At the same time, it’s unclear whether the proxy would give some preferential treatment to prefetches from Google websites vs. others. e.g., marking prefetch traffic from other sites as abusive, while letting www.google.com prefetch indiscriminately? Google should provide more details on their abuse prevention mechanisms.
User opt-out
The proposal mentions that it would allow users to opt-out from this traffic interception, but I will argue that enabling this feature by default is another example of Chrome’s dark pattern. Users should not have to stay on a constant vigil to avoid hostile defaults in their software.
Where do we go from here
I’m sure that Google would try its best to safeguard its proxy against attackers. I’m less sure of whether they would fix the privacy gaps or provide more guarantees about how the proxy would safeguard sites from abusive traffic while logging minimal user information.
For me, I’m just left speechless that it’s somehow considered okay for the browser to automatically proxy parts of user traffic.

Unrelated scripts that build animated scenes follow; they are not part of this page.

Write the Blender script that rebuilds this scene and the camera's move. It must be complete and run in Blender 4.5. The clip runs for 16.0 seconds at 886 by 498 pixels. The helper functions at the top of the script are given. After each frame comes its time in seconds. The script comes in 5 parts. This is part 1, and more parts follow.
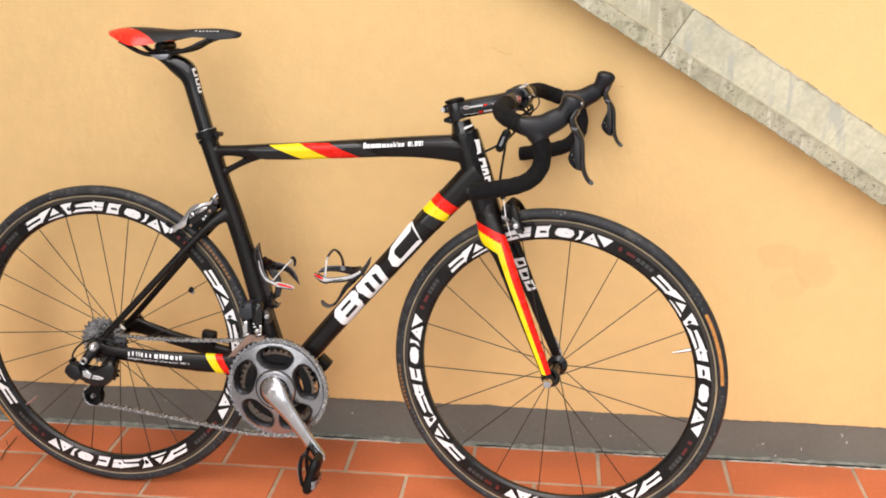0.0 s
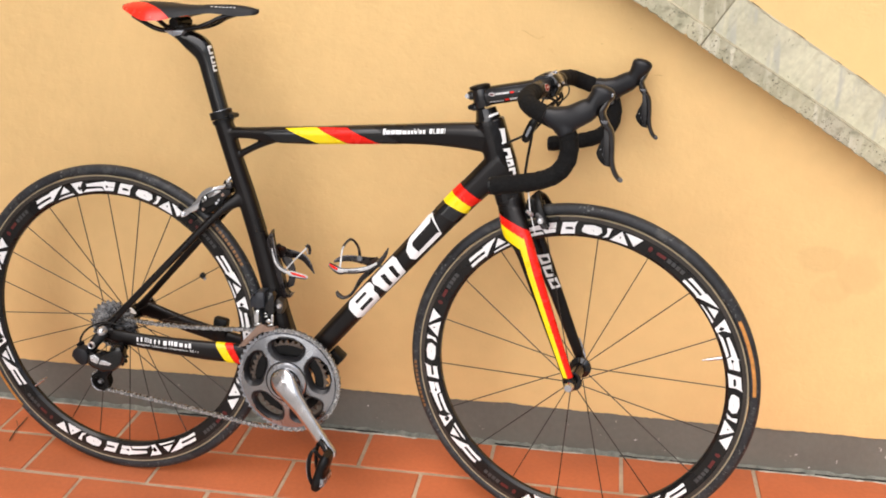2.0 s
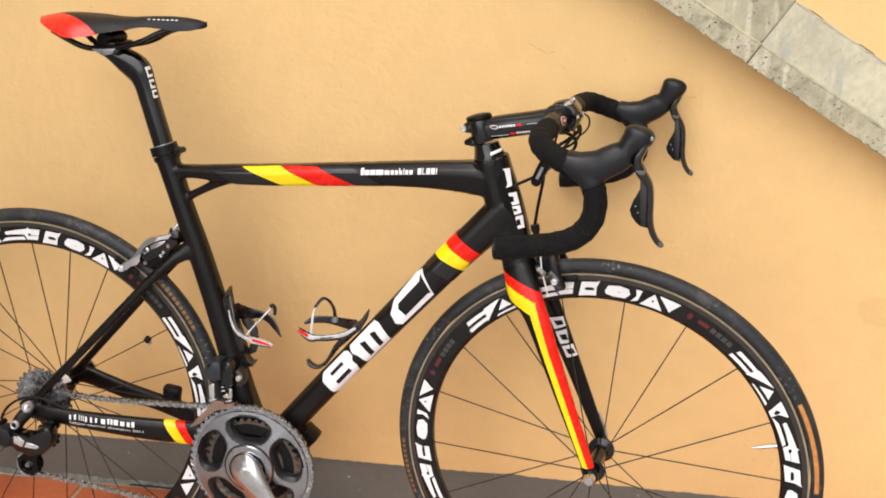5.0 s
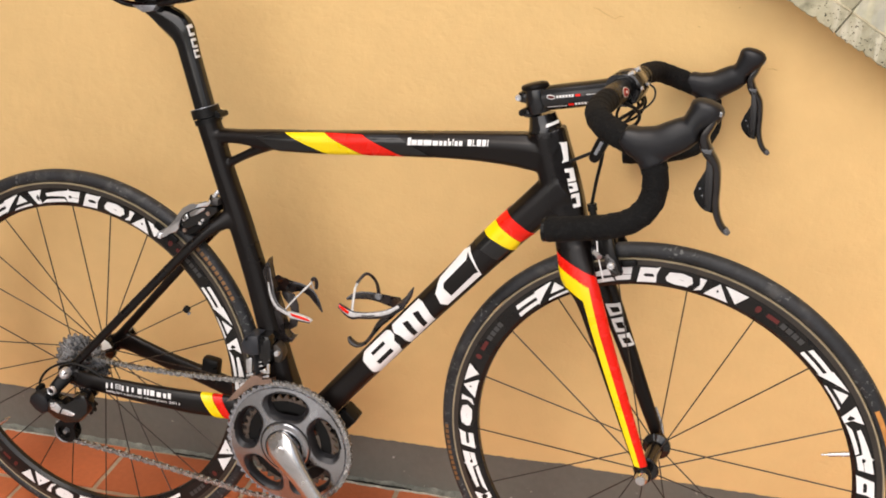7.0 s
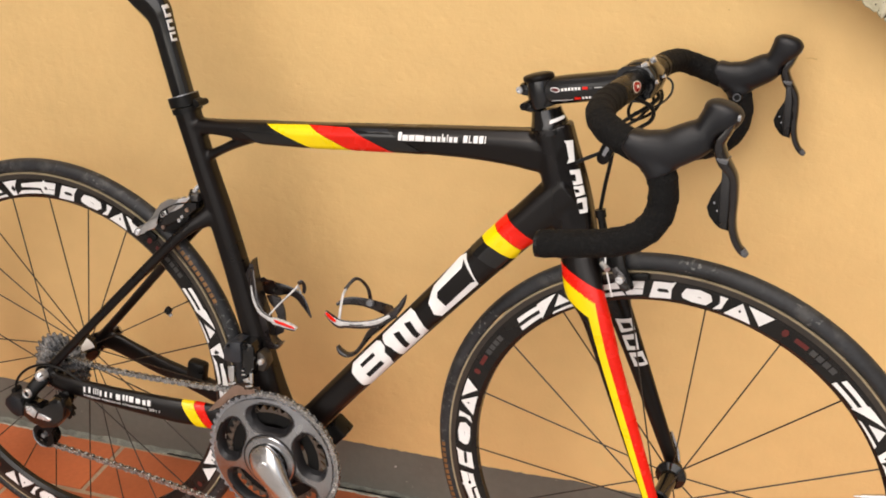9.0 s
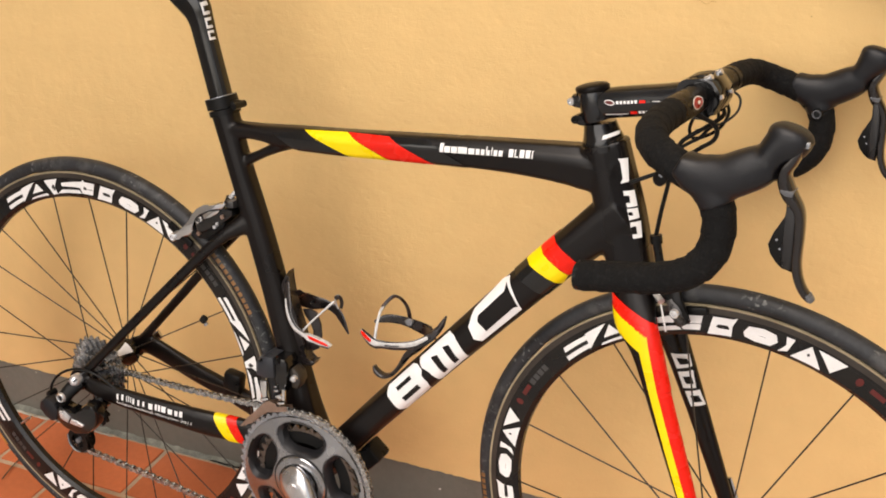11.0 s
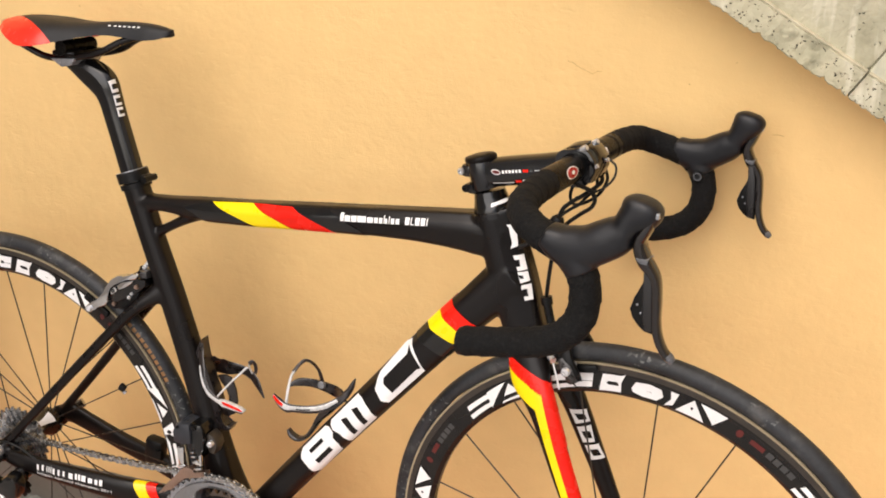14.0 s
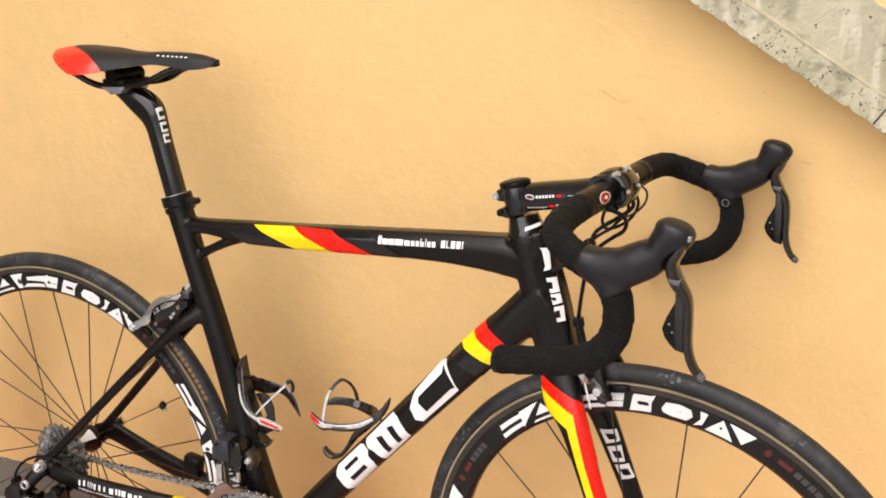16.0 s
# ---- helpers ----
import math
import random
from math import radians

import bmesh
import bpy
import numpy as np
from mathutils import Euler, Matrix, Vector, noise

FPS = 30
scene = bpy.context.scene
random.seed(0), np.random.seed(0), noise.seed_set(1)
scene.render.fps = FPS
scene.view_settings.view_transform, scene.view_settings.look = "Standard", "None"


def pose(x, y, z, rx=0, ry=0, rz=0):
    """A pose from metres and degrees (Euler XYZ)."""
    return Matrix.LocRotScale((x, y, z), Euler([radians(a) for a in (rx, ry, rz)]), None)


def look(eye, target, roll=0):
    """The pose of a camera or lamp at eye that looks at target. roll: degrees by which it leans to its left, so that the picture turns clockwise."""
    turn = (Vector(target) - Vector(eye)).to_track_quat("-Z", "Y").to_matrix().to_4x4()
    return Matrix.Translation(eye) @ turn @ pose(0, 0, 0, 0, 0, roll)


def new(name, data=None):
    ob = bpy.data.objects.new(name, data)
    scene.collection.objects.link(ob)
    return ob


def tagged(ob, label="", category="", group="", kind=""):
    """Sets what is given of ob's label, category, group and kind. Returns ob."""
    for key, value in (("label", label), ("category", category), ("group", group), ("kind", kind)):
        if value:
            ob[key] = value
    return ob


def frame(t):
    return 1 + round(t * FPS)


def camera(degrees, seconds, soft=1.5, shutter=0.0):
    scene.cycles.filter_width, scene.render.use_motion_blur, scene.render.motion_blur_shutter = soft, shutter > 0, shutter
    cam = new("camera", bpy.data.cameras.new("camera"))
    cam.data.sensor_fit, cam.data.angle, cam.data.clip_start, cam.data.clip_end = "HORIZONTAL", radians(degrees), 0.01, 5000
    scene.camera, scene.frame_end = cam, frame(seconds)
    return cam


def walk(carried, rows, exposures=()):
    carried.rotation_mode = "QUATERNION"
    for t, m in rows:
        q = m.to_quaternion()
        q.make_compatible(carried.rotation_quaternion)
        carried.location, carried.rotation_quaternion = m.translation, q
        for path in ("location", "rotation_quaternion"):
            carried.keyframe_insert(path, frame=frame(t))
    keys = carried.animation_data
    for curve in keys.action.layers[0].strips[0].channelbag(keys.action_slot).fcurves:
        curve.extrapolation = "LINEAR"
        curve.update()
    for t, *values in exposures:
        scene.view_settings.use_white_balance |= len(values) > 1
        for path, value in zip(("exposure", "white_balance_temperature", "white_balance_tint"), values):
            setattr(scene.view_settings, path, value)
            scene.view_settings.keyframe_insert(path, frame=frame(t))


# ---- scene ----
cam = camera(48.0, 16.0, soft=1.8)
PATH = [
    (0, (0.9511, -2.0600, 1.2319), (0.7266, -0.1906, 0.5576), -0.38),
    (0.5, (0.9537, -2.0525, 1.2418), (0.7443, -0.1838, 0.5606), 0.06),
    (1, (0.9564, -2.0599, 1.2409), (0.7469, -0.1858, 0.5746), 0.20),
    (1.5, (0.9735, -2.0250, 1.2289), (0.7377, -0.1666, 0.5283), -0.03),
    (2, (0.9729, -1.9577, 1.2316), (0.6739, -0.1161, 0.5111), 0.54),
    (2.5, (1.0059, -1.8508, 1.2323), (0.6011, -0.0277, 0.5166), 1.01),
    (3, (1.0126, -1.7745, 1.2384), (0.6188, 0.0407, 0.4968), 0.98),
    (3.5, (0.9451, -1.7019, 1.2327), (0.6088, 0.1158, 0.4693), 1.02),
    (4, (0.9006, -1.6598, 1.2396), (0.6425, 0.1787, 0.4958), 0.09),
    (6.5, (0.9263, -1.5458, 1.2139), (0.5656, 0.2511, 0.4131), 0.48),
    (7, (0.9309, -1.5129, 1.2090), (0.5167, 0.2647, 0.3912), 0.36),
    (7.5, (0.9479, -1.4718, 1.2062), (0.4979, 0.2798, 0.3521), 0.71),
    (8, (0.9713, -1.4411, 1.2049), (0.4858, 0.2966, 0.3420), 0.20),
    (10.5, (0.9647, -1.2542, 1.1851), (0.4156, 0.4511, 0.2960), 0.58),
    (11, (0.9922, -1.2466, 1.1852), (0.3252, 0.4199, 0.3033), -0.43),
    (11.5, (0.9992, -1.2308, 1.2112), (0.3533, 0.4376, 0.3172), -1.08),
    (12, (1.0358, -1.2356, 1.2075), (0.4205, 0.4591, 0.3418), -1.29),
    (12.5, (1.0554, -1.2418, 1.2106), (0.4385, 0.4639, 0.3680), -1.89),
    (13, (1.0769, -1.2440, 1.2187), (0.4719, 0.4770, 0.3987), -2.07),
    (13.5, (1.0766, -1.2477, 1.2244), (0.4593, 0.4744, 0.4163), -1.41),
    (14, (1.0746, -1.2458, 1.2234), (0.4622, 0.4822, 0.4240), -1.05),
    (14.5, (1.0823, -1.2502, 1.2275), (0.4633, 0.4885, 0.4567), -1.37),
    (15, (1.0764, -1.2632, 1.2274), (0.4326, 0.4698, 0.4643), -1.24),
    (15.5, (1.0774, -1.2785, 1.2328), (0.4182, 0.4615, 0.4994), -1.36),
    (16, (1.0724, -1.2865, 1.2321), (0.4118, 0.4475, 0.4859), -1.22),
]
TONE = [(t, stops - 0.08, kelvin + 850, 13) for t, stops, kelvin in ((0, 0.51, 5640), (4, 0.47, 5620), (6.5, 0.41, 5870), (8, 0.32, 6010), (10.5, 0.35, 6200), (11.5, 0.46, 6180), (13, 0.52, 6080), (14.5, 0.53, 5940), (16, 0.56, 5860))]
walk(cam, [(t, look(eye, target, roll)) for t, eye, target, roll in PATH], TONE)

# ---- light: bright overcast sky ----
world = bpy.data.worlds.new("sky")
scene.world = world
world.use_nodes = True
wn, wl = world.node_tree.nodes, world.node_tree.links
sky = wn.new("ShaderNodeTexSky")
sky.sky_type = "NISHITA"
sky.sun_disc = False
sky.sun_elevation, sky.sun_rotation = radians(58), radians(200)
sky.air_density, sky.dust_density, sky.ozone_density = 1.0, 4.0, 1.0
grey = wn.new("ShaderNodeHueSaturation")
grey.inputs["Saturation"].default_value = 0.65
wl.new(sky.outputs[0], grey.inputs["Color"])
wl.new(grey.outputs[0], wn["Background"].inputs["Color"])
wn["Background"].inputs["Strength"].default_value = 0.15
sun_data = bpy.data.lights.new("sun", "SUN")
sun_data.energy, sun_data.angle, sun_data.color = 1.9, radians(80), (1.0, 0.97, 0.92)
sun = new("sun", sun_data)
sun.matrix_world = look((-0.9, -3.0, 2.5), (0.6, 0, 0))

# ---- materials ----


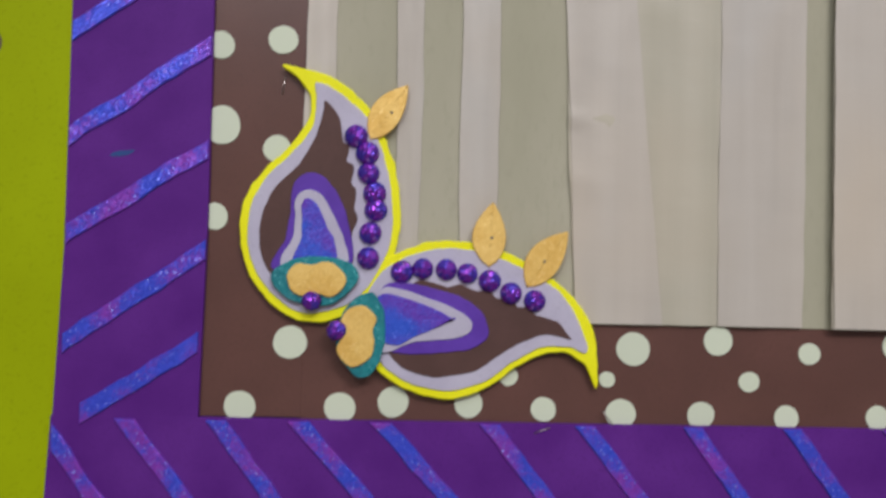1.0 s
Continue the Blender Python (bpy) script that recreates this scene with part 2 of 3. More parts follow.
def tube(name, points, radius, mat, sides=8):
    """A round stick along a polyline."""
    verts, faces = [], []
    for i, p in enumerate(points):
        p = Vector(p)
        way = (Vector(points[min(i + 1, len(points) - 1)]) - Vector(points[max(i - 1, 0)])).normalized()
        a = way.cross(Vector((0, 1, 0.01))).normalized()
        b = way.cross(a)
        for s in range(sides):
            w = 2 * math.pi * s / sides
            verts.append(p + (a * math.cos(w) + b * math.sin(w)) * radius)
    for i in range(len(points) - 1):
        for s in range(sides):
            faces.append((i * sides + s, i * sides + (s + 1) % sides, (i + 1) * sides + (s + 1) % sides, (i + 1) * sides + s))
    faces += [tuple(range(sides)), tuple(range(len(verts) - sides, len(verts)))]
    return mesh_from(name, verts, faces, mat, True)


# ---- room ----
FLOOR_Z, CEIL_Z = -0.95, 1.80
tagged(part("wall_north", box("wall", -2.2, 2.6, 0.012, 0.16, FLOOR_Z, CEIL_Z, M_WALL)), "cream painted wall behind the notice board", "wall", kind="structure")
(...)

If Chrome wants to earn the user trust, they would hopefully move this feature behind a site or user opt-in.
Suggestions
I would suggest sites to opt-out of this feature as soon as possible to avoid security risks and for safe-guarding the privacy of their users.
In the end, the goal of these proposals is to have users give out their private information to Google instead of the individual sites. If so, I would challenge Chrome to go with a 3rd option: Go back to whiteboard and design a solution that does not discloses user’s private information to either sites or to Google. Design a solution that both users and sites like. That way you would not have to strong-arm users and sites into a feature that’s harmful to users, sites and the broader web.
To the users, I would suggest trying a different browser that values their privacy.